If not that, it's advocating for less frequent room refurbishments. Or a smaller staff of housekeepers, maintenance workers, security, lifeguards, etc. Or for theme park buses that run less often.
Operating cost and Capital cost are separate budgets altogether. The budgets for each resorts are published yearly and are easily searchable. Being an HOA President myself, I've reviewed the SSR budget with great interest.
SSR has a 2024 operating budget of $77.7M and a capital budget of $19.8M with $54M in capital reserves. Operating expenses for the resort such as housekeeping, administrative, front desk, maintenance, etc, are spent and calculate separately differently from capital reserves which are used for roof replacements, interior refurbishments, external refurbishments/painting, pavement resurfacing, etc. Dues are calculated on each budget separately and added together (along with ad valorem taxes) to make up the total due amount assessed each year.

The largest operating cost is housekeeping followed by transportation. Budgeted for 2024, SSR has planned $26M for Housekeeping, $13M for transportation, $9.3M for Admin and front desk, $9M for maintenance, $8.7M for management fee, $3.6M for member activities, $3.6M for utilities, $2M for insurance, $1.1M for security, and just under $1M for taxes.
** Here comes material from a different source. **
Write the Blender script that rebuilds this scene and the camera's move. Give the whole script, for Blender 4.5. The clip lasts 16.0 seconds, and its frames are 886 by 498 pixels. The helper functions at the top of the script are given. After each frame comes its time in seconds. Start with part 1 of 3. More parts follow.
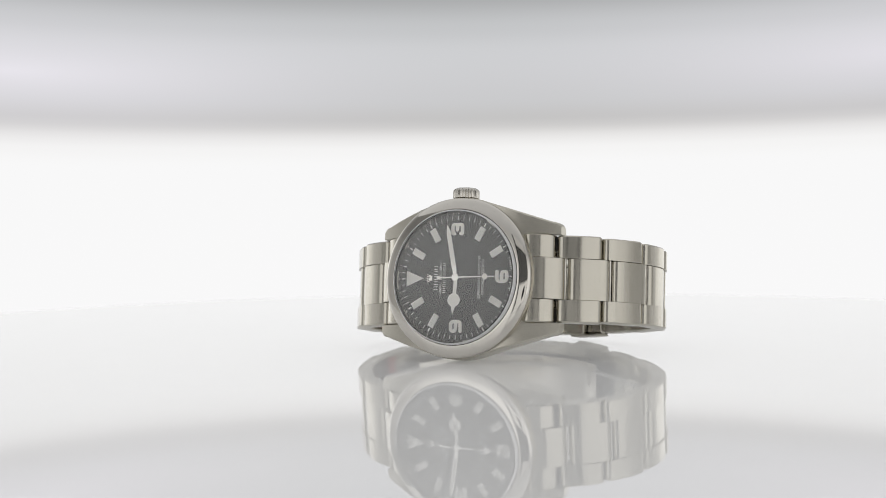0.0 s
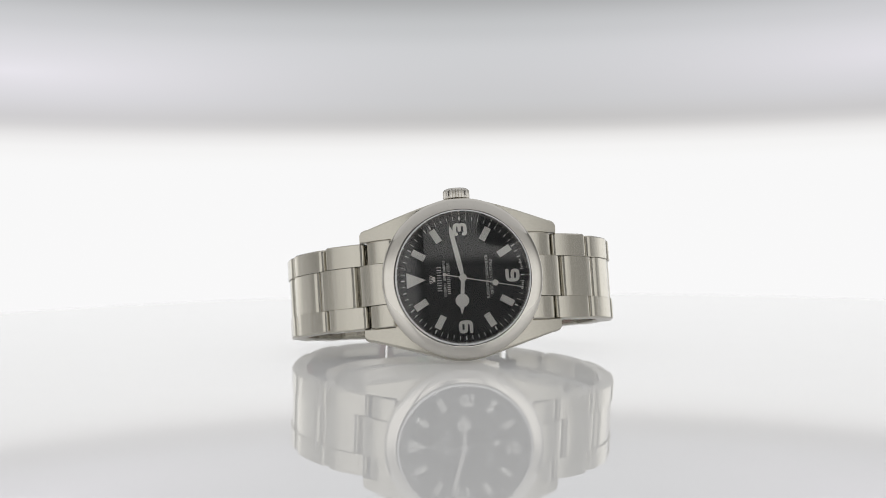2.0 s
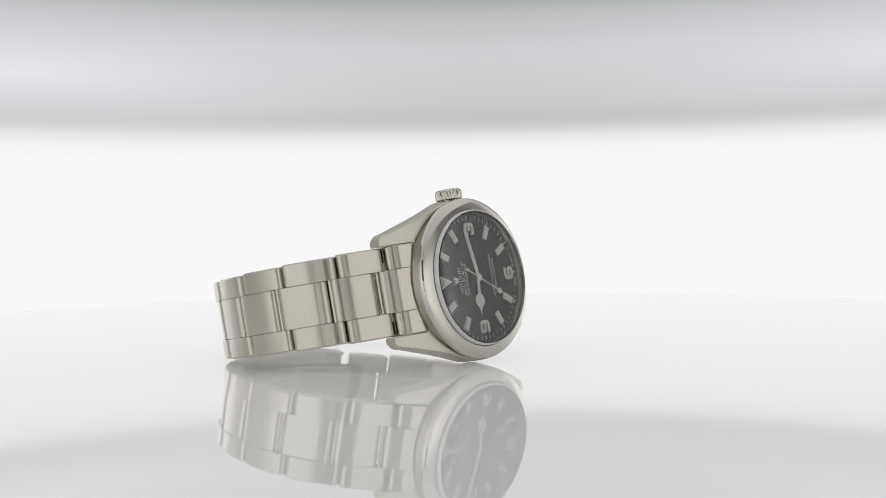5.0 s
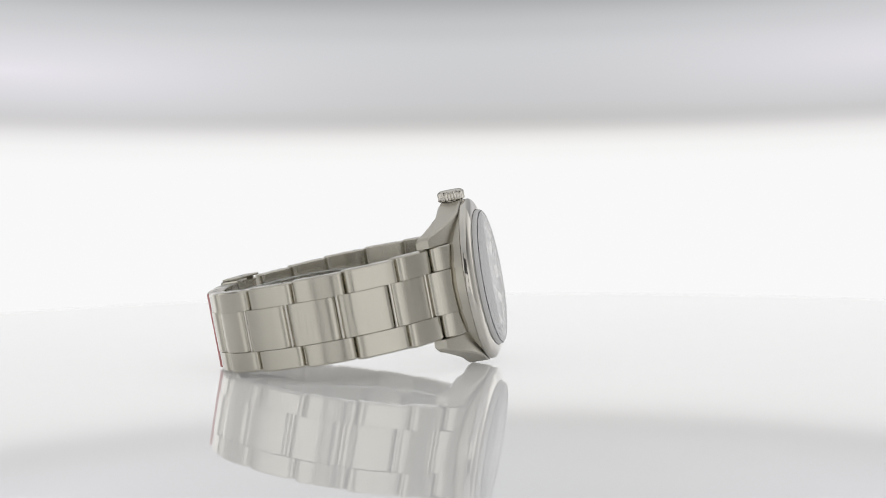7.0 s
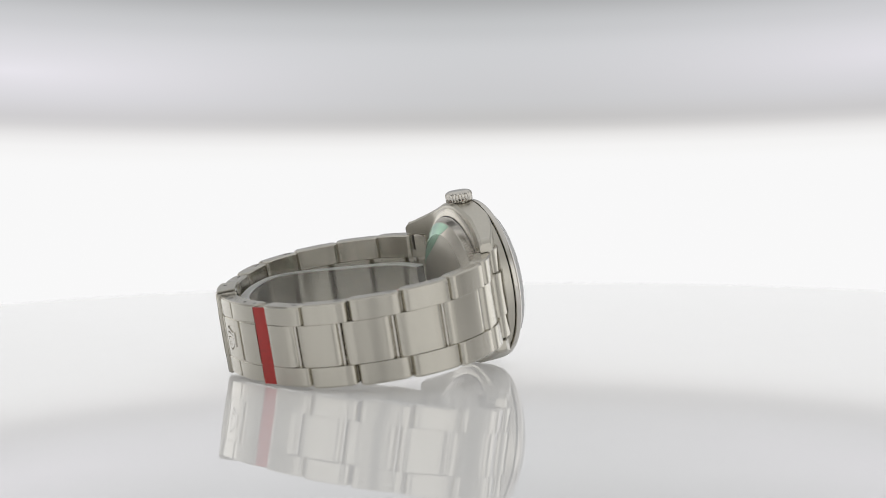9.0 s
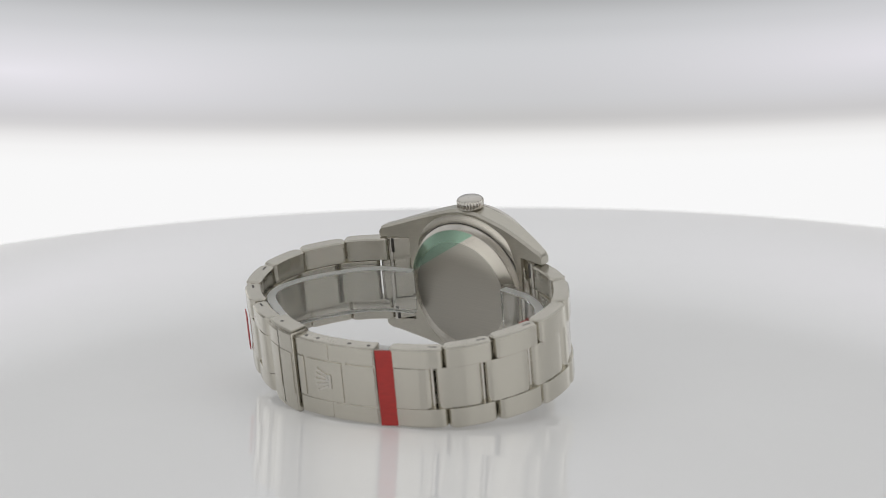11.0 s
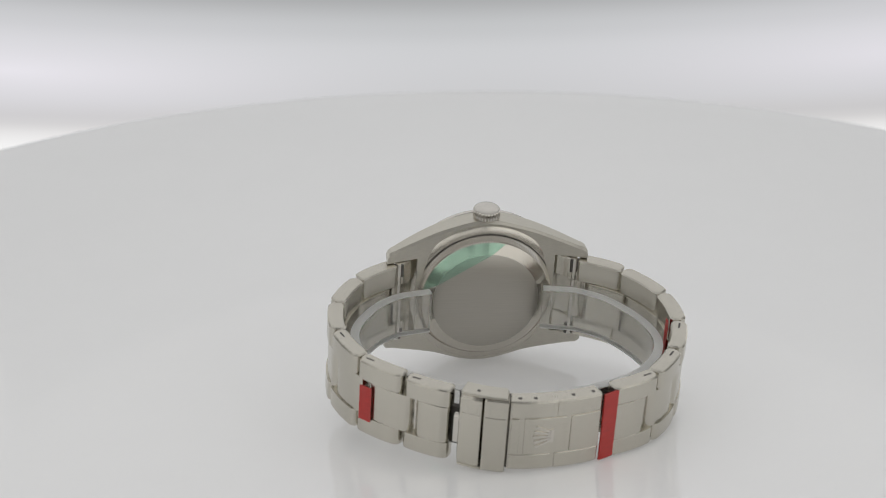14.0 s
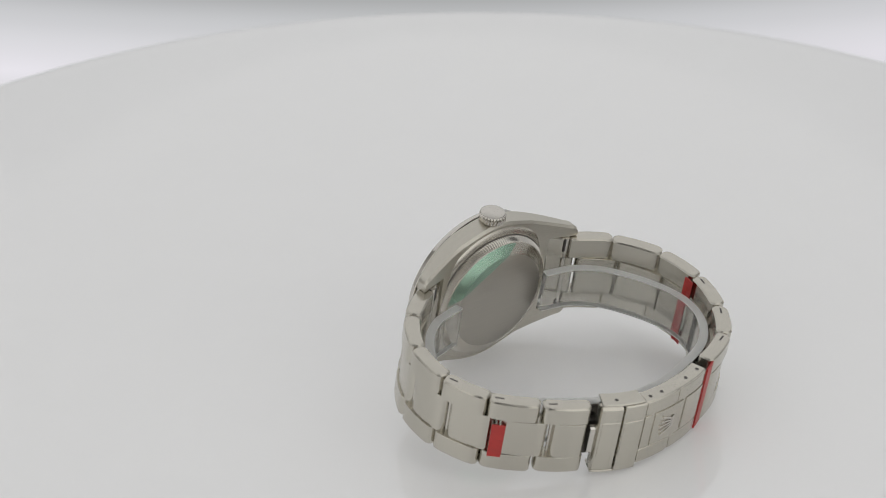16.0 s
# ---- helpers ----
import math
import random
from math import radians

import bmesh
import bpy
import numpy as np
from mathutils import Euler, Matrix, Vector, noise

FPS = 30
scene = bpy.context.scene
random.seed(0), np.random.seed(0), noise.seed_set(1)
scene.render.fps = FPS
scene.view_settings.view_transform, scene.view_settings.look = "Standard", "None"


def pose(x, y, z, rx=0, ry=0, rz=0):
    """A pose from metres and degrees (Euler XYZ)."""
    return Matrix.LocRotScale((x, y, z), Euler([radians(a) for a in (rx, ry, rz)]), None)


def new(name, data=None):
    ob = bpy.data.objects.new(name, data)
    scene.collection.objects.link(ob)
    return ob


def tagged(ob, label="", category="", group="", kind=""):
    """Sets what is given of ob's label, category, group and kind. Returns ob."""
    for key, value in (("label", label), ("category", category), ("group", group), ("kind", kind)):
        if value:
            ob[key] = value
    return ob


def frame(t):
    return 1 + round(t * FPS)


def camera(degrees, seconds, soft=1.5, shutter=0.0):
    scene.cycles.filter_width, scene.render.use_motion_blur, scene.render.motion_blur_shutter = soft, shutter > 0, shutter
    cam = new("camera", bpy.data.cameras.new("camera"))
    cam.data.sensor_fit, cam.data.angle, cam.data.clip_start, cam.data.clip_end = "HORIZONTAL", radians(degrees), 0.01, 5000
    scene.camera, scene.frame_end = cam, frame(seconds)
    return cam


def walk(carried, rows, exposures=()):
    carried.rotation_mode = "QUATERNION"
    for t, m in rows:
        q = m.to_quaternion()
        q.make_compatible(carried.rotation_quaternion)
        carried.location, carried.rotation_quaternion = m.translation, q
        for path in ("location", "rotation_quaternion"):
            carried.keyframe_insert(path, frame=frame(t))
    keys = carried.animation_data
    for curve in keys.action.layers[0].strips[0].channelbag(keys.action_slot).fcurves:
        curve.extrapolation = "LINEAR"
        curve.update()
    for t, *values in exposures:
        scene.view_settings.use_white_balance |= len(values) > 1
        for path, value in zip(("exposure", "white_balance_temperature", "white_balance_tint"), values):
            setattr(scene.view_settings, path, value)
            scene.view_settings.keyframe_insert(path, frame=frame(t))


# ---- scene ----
MM = 0.001

# ---- camera: it swings up round the table on one arm with the light tent ----
PIVOT = (0.0, 0.0041, 0.0177)
ARM = (-0.00618, -0.458, 0.0071)
ROLL = -0.707
SWING = [(0.0, 3.01), (2.0, 3.01), (4.0, 3.01), (6.0, 3.01), (7.5, 3.01), (8.0, 3.01), (8.4, 3.03), (8.7, 3.3), (9.0, 3.99),
         (9.5, 5.65), (10.0, 7.42), (10.5, 9.2), (11.0, 11.0), (11.5, 12.81), (12.0, 14.61), (12.5, 16.4), (13.0, 18.2),
         (13.5, 19.97), (14.0, 21.75), (14.5, 23.51), (15.0, 25.31), (15.5, 27.16), (16.0, 29.05)]


def arm_pose(lift):
    """The pose of the swinging arm at that elevation in degrees."""
    return Matrix.Translation(PIVOT) @ pose(0, 0, 0, -lift, 0, 0)


cam = camera(24.41, 16.0, soft=0.6)
cam.data.dof.use_dof, cam.data.dof.focus_distance, cam.data.dof.aperture_fstop = True, 0.452, 26.0
walk(cam, [(t, arm_pose(a) @ Matrix.Translation(ARM) @ pose(0, 0, 0, 90, 0, 0) @ pose(0, 0, 0, 0, 0, ROLL)) for t, a in SWING])

# ---- light: a dark studio; the backlit diffusers of the tent give the light ----
world = bpy.data.worlds.new("studio")
scene.world = world
world.use_nodes = True
world.node_tree.nodes["Background"].inputs["Color"].default_value = (0.5, 0.5, 0.52, 1)
world.node_tree.nodes["Background"].inputs["Strength"].default_value = 0.1
scene.view_settings.exposure = 0.0

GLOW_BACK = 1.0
GLOW_SIDE = 0.76
GLOW_TABLE = 0.125  # even glow put into the opal acrylic for light from below
GLOW_TOP = 0.68


# ---- materials ----
def material(name, colour, rough=0.5, metal=0.0, ior=1.5):
    m = bpy.data.materials.new(name)
    m.use_nodes = True
    b = m.node_tree.nodes["Principled BSDF"]
    b.inputs["Base Color"].default_value = (*colour, 1)
    b.inputs["Roughness"].default_value = rough
    b.inputs["Metallic"].default_value = metal
    b.inputs["IOR"].default_value = ior
    return m


def node(m, kind, **values):
    n = m.node_tree.nodes.new(kind)
    for key, value in values.items():
        n.inputs[key].default_value = value
    return n


def grain(m, stretch, scale, lo, hi, bump=0.0, tint=0.06):
    """Grain stretched along the surface's brushing, in roughness, colour and relief, with a slow stain over it."""
    link, b = m.node_tree.links.new, m.node_tree.nodes["Principled BSDF"]
    co = m.node_tree.nodes.new("ShaderNodeTexCoord")
    mp = node(m, "ShaderNodeMapping", Scale=stretch)
    fine = node(m, "ShaderNodeTexNoise", Scale=scale, Detail=4.0, Roughness=0.6)
    slow = node(m, "ShaderNodeTexNoise", Scale=180.0, Detail=2.0)
    link(co.outputs["Object"], mp.inputs["Vector"])
    link(mp.outputs["Vector"], fine.inputs["Vector"])
    link(co.outputs["Object"], slow.inputs["Vector"])
    mix = node(m, "ShaderNodeMath", )
    mix.operation = "ADD"
    link(fine.outputs["Fac"], mix.inputs[0])
    half = node(m, "ShaderNodeMath")
    half.operation = "MULTIPLY"
    half.inputs[1].default_value = 0.5
    link(slow.outputs["Fac"], half.inputs[0])
    link(half.outputs[0], mix.inputs[1])
    rr = node(m, "ShaderNodeMapRange")
    rr.inputs["From Min"].default_value, rr.inputs["From Max"].default_value = 0.45, 1.05
    rr.inputs["To Min"].default_value, rr.inputs["To Max"].default_value = lo, hi
    link(mix.outputs[0], rr.inputs["Value"])
    link(rr.outputs["Result"], b.inputs["Roughness"])
    base = b.inputs["Base Color"].default_value[:]
    ramp = m.node_tree.nodes.new("ShaderNodeValToRGB")
    ramp.color_ramp.elements[0].position, ramp.color_ramp.elements[1].position = 0.3, 0.7
    ramp.color_ramp.elements[0].color = (*[c * (1 - tint) for c in base[:3]], 1)
    ramp.color_ramp.elements[1].color = (*[min(1, c * (1 + tint)) for c in base[:3]], 1)
    link(fine.outputs["Fac"], ramp.inputs["Fac"])
    link(ramp.outputs["Color"], b.inputs["Base Color"])
    if bump:
        bp = node(m, "ShaderNodeBump", Strength=bump, Distance=0.00005)
        link(fine.outputs["Fac"], bp.inputs["Height"])
        link(bp.outputs["Normal"], b.inputs["Normal"])
    return m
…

There are a bunch of smaller budget items for DVC reservations, Fees to the Division (haven't researched that one), audit and legal fees.

Those are resort dues in a nutshell.
 
That’s the missing piece of data here. What has the cost of a WDW cash room done in the same time period?

I know they went absolutely crazy in the early 2010s with double digit price increases every year. I don’t think it’s been anything like that since about 2018 as they clearly hit a price ceiling.

What will they do moving forward? 🤷‍♂️

I already think there’s resorts and rooms where you lose money buying direct vs paying cash (Beach Club 1 bedroom is the obvious example but there’s a lot of others, including BCV studios most nights of the year by my math, when purchased direct)
Disney technically can "rent" the room at a loss by packaging the room with tickets and or requiring the DDP.